● What you will do
Restate the lines word for word, from the first line of the records through the line containing "SOFT = [(0.0, 0.004), (0.3, 0.0045), (1.4, 0.009), (2.1, 0.009)]". Leave out the pictures and anything after that line.

● Excerpted data
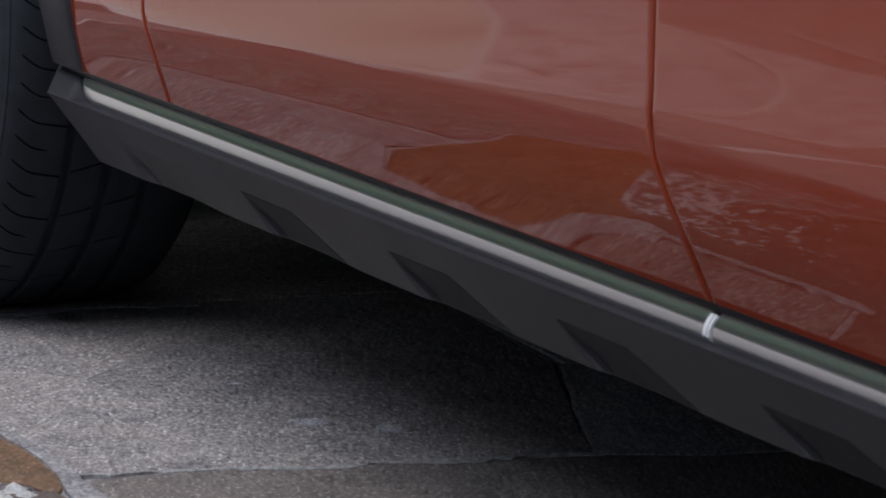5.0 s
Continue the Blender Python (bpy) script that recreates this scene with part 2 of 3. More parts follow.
SOFT = [(0.0, 0.004), (0.3, 0.0045), (1.4, 0.009), (2.1, 0.009)]


def lean(x):
    """How much the lower side bows out (+) or in (-) between sill and swage."""
    if x > 1.403:
        return 0.14
    a = min(1.0, max(0.0, (x - 1.05) / 0.353))
    return 0.01 + 0.13 * a * a * (3 - 2 * a)


def side_y(x, z):
    """The near side of the body: it leans out from the sill up to the swage, then stands upright."""
    out, zb = lerp(x, BULGE), lerp(x, BREAK)
    u = (z - 0.30) / (zb - 0.30)
    low = u * (1 + lean(x) * (1 - u)) * out
    high = out
    y = -soft_min(low, high, lerp(x, SOFT))
    if z > 0.72:
        y += (z - 0.72) ** 2 * 0.5
    return y


def ease(v):
    v = min(1.0, max(0.0, v))
    return v * v * (3 - 2 * v)


# how far the side falls back from that line as its slope eases off below the swage, as a share of the bulge
FALL, _sum = [(0.0, 0.0)], 0.0
for _i in range(1, 141):
    _u = _i / 100
    _sum += 0.01 * 0.29 * ease((_u - 0.32) / 0.42) * (1 - ease((_u - 0.84) / 0.34))
    FALL.append((_u, _sum))


# the door gaps swing forward where the side bulges most
SEAM_BEND = [(0.30, 0.0), (0.335, -0.0015), (0.355, -0.0045), (0.375, -0.0085), (0.39, -0.0102), (0.405, -0.0102), (0.425, -0.0085), (0.45, -0.0062), (0.5, -0.005), (0.6, -0.0045), (1.0, -0.0045)]


# the lowest part of the side stands up a little, more so towards the rear
LIP_FLARE = [(0.45, 0.0), (0.9, 0.6), (1.4, 0.75), (2.1, 0.75)]


def skin_at(x, z):
    """A point of the painted side."""
    back = lerp(x, BULGE) * lerp((z - 0.30) / (lerp(x, BREAK) - 0.30), FALL)
    slide = lerp(z, SEAM_BEND) * (math.exp(-((x - SEAM_M) / 0.16) ** 2) + 0.8 * math.exp(-((x - SEAM_F) / 0.1) ** 2))
    lip = 0.5 * lerp(x, LIP_FLARE) * max(0.0, 0.355 - z) ** 2
    return x - 1.87 * back + slide, side_y(x, z) + back - lip, z


ZS = steps(0.2995, 0.36, 48) + steps(0.365, 0.45, 24) + steps(0.46, 0.98, 26)
GAP = 0.0024


def hem(x, edge):
    """How far a panel turns in close to its edge."""
    d = abs(x - edge)
    return 0.0022 * max(0.0, 1 - d / 0.0022) ** 2


EDGE = [0.0, 0.0004, 0.0009, 0.0015, 0.0023]


def front_door_at(x, z):
    px, py, pz = skin_at(x, z)
    return (px, py + hem(x, SEAM_F + GAP) + hem(x, SEAM_M - GAP), pz)


xs = [SEAM_F + GAP + e for e in EDGE] + steps(SEAM_F + 0.01, SEAM_M - 0.01, 40) + [SEAM_M - GAP - e for e in reversed(EDGE)]
part("front_door", shell(front_door_at, xs, ZS, 0.03), PAINT, car, "glossy orange front door reflecting the paving")


RED_EDGE_R = [(0.296, 2.028), (0.318, 2.033), (0.348, 2.047), (0.385, 2.069), (0.41, 2.085), (0.437, 2.098), (0.486, 2.112), (0.6, 2.15), (0.7, 2.21), (0.8, 2.28), (1.0, 2.28)]


def rear_door_at(u, z):
    x = SEAM_M + GAP + (lerp(z, RED_EDGE_R) - SEAM_M - GAP) * u
    px, py, pz = skin_at(x, z)
    return (px, py + hem(x, SEAM_M + GAP), pz)


part("rear_door", shell(rear_door_at, [e / 0.65 for e in EDGE] + steps(0.01, 1, 30), ZS, 0.03), PAINT, car, "glossy orange rear door")


FENDER_START = [(0.291, -0.015), (0.318, -0.011), (0.349, -0.006), (0.374, -0.004), (0.4, -0.012), (0.421, -0.022), (0.448, -0.033), (0.6, -0.129), (0.7, -0.209), (0.8, -0.309), (1.0, -0.309)]


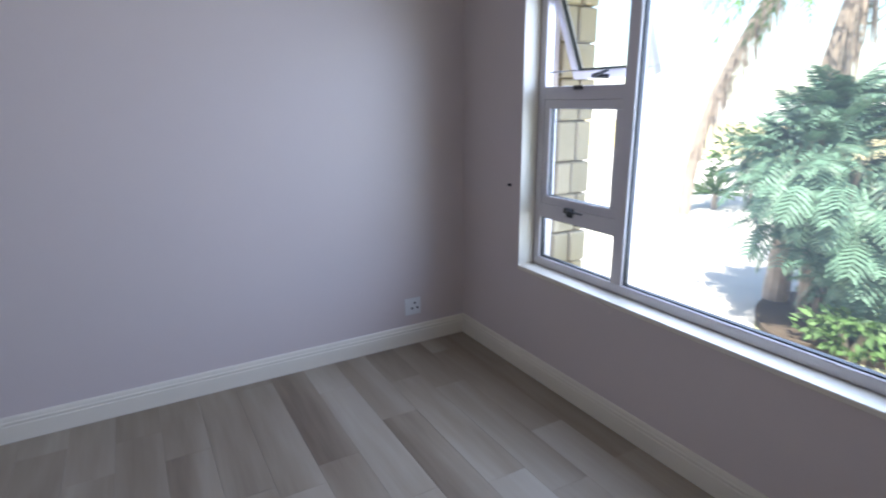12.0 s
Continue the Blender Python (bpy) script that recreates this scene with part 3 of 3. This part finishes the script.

● Full answer
5.0 s
Continue the Blender Python (bpy) script that recreates this scene with part 2 of 3. More parts follow.
SOFT = [(0.0, 0.004), (0.3, 0.0045), (1.4, 0.009), (2.1, 0.009)]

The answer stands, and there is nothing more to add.